FRANKFURT, Aug 7 (Reuters) - Shares of Germany's Commerzbank (CBKG.DE), opens new tab fell as much as 6% on Wednesday after it reported larger than expected loan loss provisions in the second quarter.
The stock price drop came despite the bank announcing plans for a 600 million euro ($654.48 million) share buyback as it met net profit expectations. S&P also upgraded the lender's credit rating.
Commerzbank, one of Germany's best-known banks, is partially held by the government after a bailout more than a decade ago, since when it has spent much of the time undergoing a major overhaul, slashing its workforce and branch network to restore profit.
Analysts at Deutsche Bank and JPMorgan called the results, which showed a 4.8% drop in net profit from a year earlier, solid.

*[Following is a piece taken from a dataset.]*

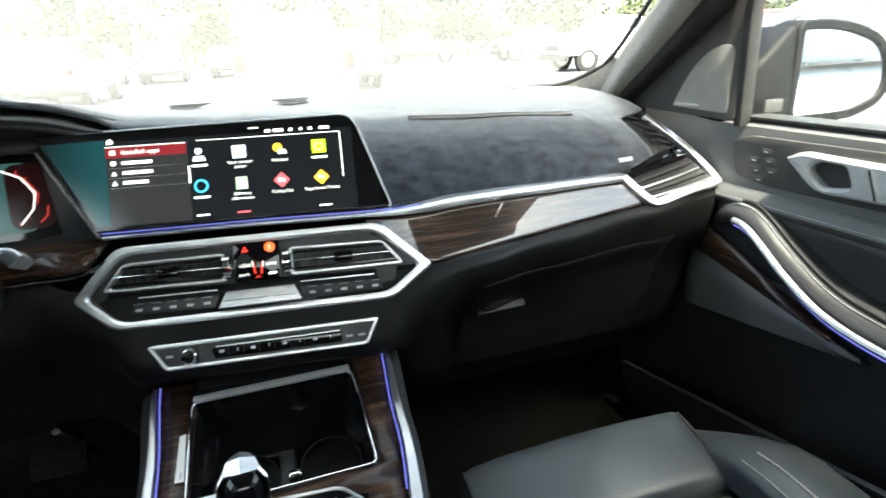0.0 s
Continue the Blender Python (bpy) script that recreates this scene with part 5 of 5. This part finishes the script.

"However, the extent of the provision losses will disappoint some," analysts at KBW wrote in a client note.
The bank reported provisions for loan losses in the second quarter of 199 million euros, more than the 161 million euros analysts had been expecting and a figure it said was influenced by troubles at a handful of clients. It didn't identify them.
At the same time, the bank's leadership signalled economic headwinds in its home market.
"We expect GDP to pick up a bit later than originally expected," said CEO Manfred Knof.
Second quarter net profit of 538 million euros compared with 565 million euros a year earlier and average analyst expectations of 539 million euros, according to a July consensus forecast published by the German lender.
The drop came as net interest income fell and as the bank booked expenses related to a long-standing issue with mortgage loans at its Polish unit and litigation in Russia.
The bank nevertheless confirmed its forecast for a full-year profit of more than last year's 2.2 billion euros.
Shares were 4% lower in early afternoon trading. Global stock markets have been volatile in recent sessions amid concerns that the U.S. economy could fall into recession.
S&P meanwhile upgraded the bank to A/A-1 from A-/A-2, saying it was "delivering stronger and more consistent" profits.
The bank said it had sought approval with its regulators for a first tranche of a share buyback programme, and said it plans to apply for a second tranche with its third-quarter results later this year.